After two hours heading East we turned south once again. After another two hours there was one place where I knew for certain that we weren't at - Cherbourg beach! By this time my brain had suffered a complete meltdown and I had absolutely no idea where were, or even which side of the Cherbourg Penninsula we had gone down. I was about to give the order to turn north and head back to the English coast when the fog started to slowly lift. My feelings of relief were quickly replaced by those of ... "extreme anxiety".... no, there's no other word for it ... "horror" is what I felt as less than fifty yards away, one jagged rock after another grinned hungrily at poor Chlamys and her happles crew as we slid towards them. I immediately engaged nuetral and tried to maintain a stationary position. For all I knew there were just as many rocks behind us as in front of us! 

As the fog continued to lift, the scene became ever more unnerving as more and more rocks appeared out of the slowly thinning fog. It seemed  miraculous that we were still afloat! Then, the hallucination was complete. A very large rock emerged - a small island in fact. Perched on top, was a small building. On top of that was a flag staff. On the flag staff flew the union flag! We had spent 24 hours steaming southwards away from the south coast of England and towards France, only, it seemed, to have arrived somewhere in Cornwall - albeit nowhere that fitted with my understanding of the Cornish coast!

Then I was convinced I was either experiencing some sort of psychotic episode or that we had slipped through a time warp into a parallel universe. Thankfully, before the crew appreciated quite how out of my depth I was, another vessel hove into view. With every vestige of sense of competence, let alone, command, having already deserted me, I (and the rest of the crew) waved and shouted at the vision before us. Soon we could make out that the returning gestures meant "follow me". So we did.  Through a tortuous winding channel with rocks snapping at our flanks on both sides, as the 'oily' waters hissed and surged over the jaws of doom in the windless mist. After about 10 minutes our saviour dropped anchor amongst a clear patch of water and signalled for us to do the same. 

"Someone will have to row over to ask where we are" I croaked. To a man and woman, (including the navigator) the crew made it quite clear who that someone should be.
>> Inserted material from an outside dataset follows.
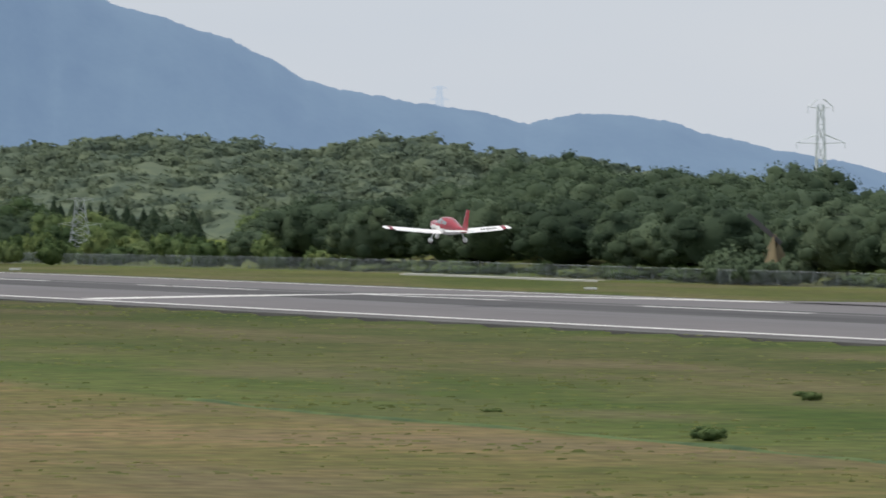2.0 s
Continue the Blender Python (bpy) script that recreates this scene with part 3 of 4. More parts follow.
def hill_crown(seed):
    """One clumped tree crown of radius one: points, normals and faces."""
    rng = random.Random(seed)
    pts, nrm, tris, quads = [], [], [], []
    for v in ICO2_V:
        k = 0.70 + 0.30 * noise.noise((v.x * 1.8 + seed, v.y * 1.8, v.z * 1.8))
        pts.append(v * k)
        nrm.append((v + Vector((0, 0, 0.2))).normalized())
    tris = [tuple(f) for f in ICO2_F]
    for i in range(9):
        ang, up = i * 2.4 + rng.uniform(-0.3, 0.3), rng.uniform(-0.1, 0.85)
        flat_r = math.sqrt(1 - up * up)
        mid = Vector((math.cos(ang) * flat_r, math.sin(ang) * flat_r, up)) * rng.uniform(0.50, 0.78)
        size = rng.uniform(0.26, 0.44)
        for _ in range(24):
            d = Vector((rng.gauss(0, 1), rng.gauss(0, 1), rng.gauss(0.4, 0.9))).normalized()
            p = mid + d * size * rng.uniform(0.8, 1.0)
            face = (d + Vector((rng.uniform(-0.5, 0.5), rng.uniform(-0.5, 0.5), rng.uniform(-0.3, 0.5)))).normalized()
            a = face.orthogonal().normalized()
            a.rotate(Matrix.Rotation(rng.uniform(0, 6.28), 3, face))
            e = face.cross(a)
            w, h = rng.uniform(0.08, 0.15), rng.uniform(0.06, 0.11)
            n0 = len(pts)
            pts.extend((p - a * w, p - e * h, p + a * w * 0.9, p + e * h * 0.8))
            nrm.extend([(d + mid * 0.6 + Vector((0, 0, 0.2))).normalized()] * 4)
            quads.append((n0, n0 + 1, n0 + 2, n0 + 3))
    return np.array(pts), np.array(nrm), np.array(tris), np.array(quads)


HILL_CROWNS = [hill_crown(700 + i) for i in range(8)]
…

So off I went, vowing never, ever, to set foot on a boat again. On arrival, it was immediately apparent that despite the union flag fluttering nearby, our guardian angels were in fact French. At last something made a little sense. Their skipper's English was nearly as bad as my French. In the wheelhouse, with the aid of a thoroughly ancient chart which took him ages to locate (he clearly never had cause to refer to it) he showed me where we were; Les Ecrehous.  A clump of rocks situated roughly halfway between Jersey and the west side of the Cherbourg Penninsula. Then he took me outside on deck and pointed west where the east end of Jersey was now just visible and gave me instructions and a sketch scribbled on a scrap of paper, for navigating the rocky channels to safety and the port of Gory about 8 miles off. His instructions ended with the words "vite, vite". I got the message - "quickly before the tide changes"!

Feeling sane once again, but still in a state of high anxiety, I rowed back to Chlamys as fast as I could, scrambled aboard and gave the order to weigh anchor as quickly as possible. Then with the aid of the sketch the French skipper had provided, we somehow escaped the jaws of hell and two hours later, tied up in Gory, mightily relieved. The booze and food consumed later in the pub tasted wonderful and that night we slept like the dead!

The next day we plotted our course backwards as it were. When we turned East, we were indeed MUCH further west than estimated - even further than we allowed for in our correction. We had also over estimated our speed and were therefore further north. Unwittingly, our final course changes took us straight down the Alderney race which we entered at high water. As the ebb tide gathered pace we shot through the race at over 10 knots over the ground until being spat out in Les Echrehous!

So, what's the difference between a piece of string and a GPS? Simple. "Peace of mind."